Employment Appeal Tribunal
V had recorded a large number of interactions between herself and colleagues and managers which she said were relevant to her claims and showed that the contemporary accounts made by the local authority were inaccurate or deliberately falsified. However, she refused to supply the recordings or transcripts before the review, and after considering issues relating to transcription, relevance and the great length of the recordings, the judge decided they were not admissible.

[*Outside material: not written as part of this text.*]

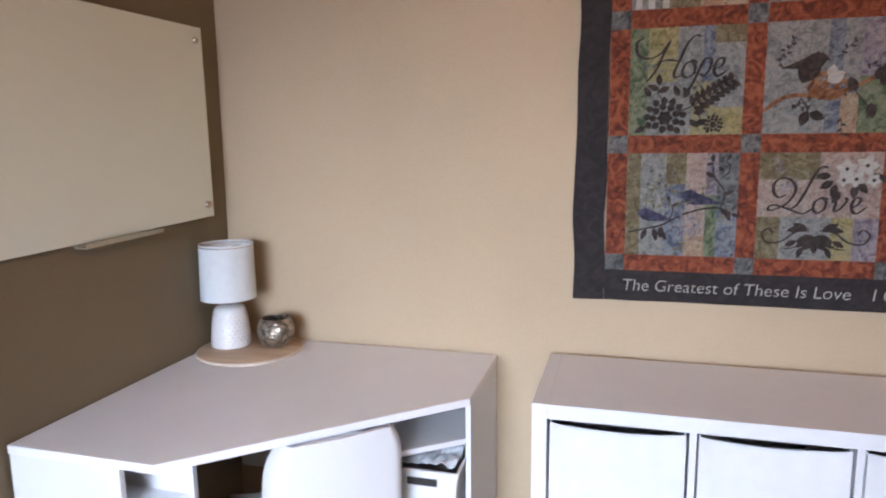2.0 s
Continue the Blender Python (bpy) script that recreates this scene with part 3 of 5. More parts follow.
rows = [(0, 0), (0.051, 0)] + [(base_radius(0.003 + 0.111 * k / 56), 0.003 + 0.111 * k / 56) for k in range(57)] + [(0, 0.116)]
bm = lathe([(r * 1.14, h * 1.12) for r, h in rows], 112)
for v in bm.verts:
    r = math.hypot(v.co.x, v.co.y)
    if 0.010 < v.co.z < 0.118 and r > 0.02:
        # rows of pressed scallops, each row set half a step on
        row = v.co.z / 0.0105
        turn = math.atan2(v.co.y, v.co.x) / math.tau * 22 + 0.5 * (int(row) % 2)
        a, b = 2 * (turn % 1.0) - 1, 2 * (row % 1.0) - 1
        k = 1 - 0.035 * max(0.0, 1 - a * a - b * b)
        v.co.x *= k
        v.co.y *= k
lb = part("base", bm, CERAMIC, lamp, "white ribbed glazed ceramic base", 50)
part("neck", lathe([(0, 0.127), (0.011, 0.127), (0.011, 0.147), (0.006, 0.149), (0.006, 0.17), (0, 0.17)], 20), CHROME, lamp, "", True)
part("shade", lathe([(0.0845, 0.152), (0.084, 0.151), (0.0815, 0.321), (0.0805, 0.322), (0.0800, 0.321), (0.083, 0.152), (0.0845, 0.152)], 64), SHADE_CLOTH, lamp, "white linen drum shade", 50)
part("shade_ring", merge(tube([(0.081 * math.cos(a), 0.081 * math.sin(a), 0.315) for a in [k * math.pi / 20 for k in range(40)]], 0.0015, 6, True), tube([(-0.081, 0, 0.306), (0.081, 0, 0.306)], 0.0015, 6), tube([(0, -0.081, 0.306), (0, 0.081, 0.306)], 0.0015, 6)), CHROME, lamp)
globe = thing("candle_holder", "round mercury glass candle holder on the wooden tray", "candle holder", (-1.028, 1.822, LZ))
prof = [(0, 0), (0.022, 0), (0.036, 0.010), (0.046, 0.027), (0.049, 0.045), (0.046, 0.062), (0.039, 0.076), (0.036, 0.080), (0.034, 0.079), (0.043, 0.062), (0.046, 0.045), (0.043, 0.028), (0.03, 0.012), (0, 0.006)]
part("bowl", lathe([(r * 1.17, h * 1.12) for r, h in prof], 40), MERCURY, globe, "speckled bronze mercury glass", 60)
part("lamp_cord", tube([(-0.19, 0.10, -0.008), (-0.13, 0.112, -0.006), (-0.05, 0.108, -0.007), (0.08, 0.106, -0.007), (0.2, 0.109, -0.008)], 0.003, 8), WHITE_PLASTIC, lamp, "white lamp cord", True)

# glass whiteboard
wb = thing("whiteboard", "frameless white glass board fixed with four steel standoffs", "whiteboard", (W, 1.42, 1.454))
wb.matrix_world = pose(W, 1.42, 1.454, 1.1, 0, 0)
wy0, wy1, wz0, wz1 = 1.000 - 1.42, 1.842 - 1.42, 1.167 - 1.46, 1.735 - 1.46
part("glass_panel", box(0.015, 0.021, wy0, wy1, wz0, wz1, 0.0015), BOARD_GLASS, wb)
for y in (wy0 + 0.035, wy1 - 0.035):
    for z in (wz0 + 0.040, wz1 - 0.040):
        part("standoff", lathe([(0, 0), (0.009, 0), (0.009, 0.021), (0.0105, 0.022), (0.0105, 0.028), (0.009, 0.030), (0, 0.030)], 20, (0, y, z), "x"), CHROME, wb, "steel standoff", True)
part("marker_tray", merge(box(0.0, 0.014, -0.125, 0.15, wz0 - 0.008, wz0 + 0.006, 0.001), box(0.006, 0.044, -0.125, 0.15, wz0 - 0.011, wz0 - 0.008, 0.001), box(0.041, 0.044, -0.125, 0.15, wz0 - 0.008, wz0 + 0.001, 0.001)), material("clear_acrylic", (0.42, 0.38, 0.28), 0.2, var=0.03), wb, "narrow acrylic marker tray")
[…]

HELD: Without sight of the transcripts, the judge had had no alternative but to decide that the evidence was inadmissible because it had not been possible for her to form any view on the relevance of the recordings. It was not enough for V to say simply that they all related to matters that were relied on in the pleadings. Relevance was not a black-and-white concept: it was necessary to assess how relevant any piece of evidence was, and in what way, and also the extent to which the individual matters that might have been pleaded were themselves central to the allegations. That involved questions of degree and proportionality, HSBC Asia Holdings BV v Gillespie  I.C.R. 192 applied. Thus, the judge could get nowhere without sight of the transcripts of the recordings so that she could take an informed view whether it was indeed proportionate or necessary in the interests of justice that the recordings be admitted in evidence. The transcripts were not produced, and when the judge asked for more details even without the transcript, V had simply relied on generalities (see para.22 of judgment).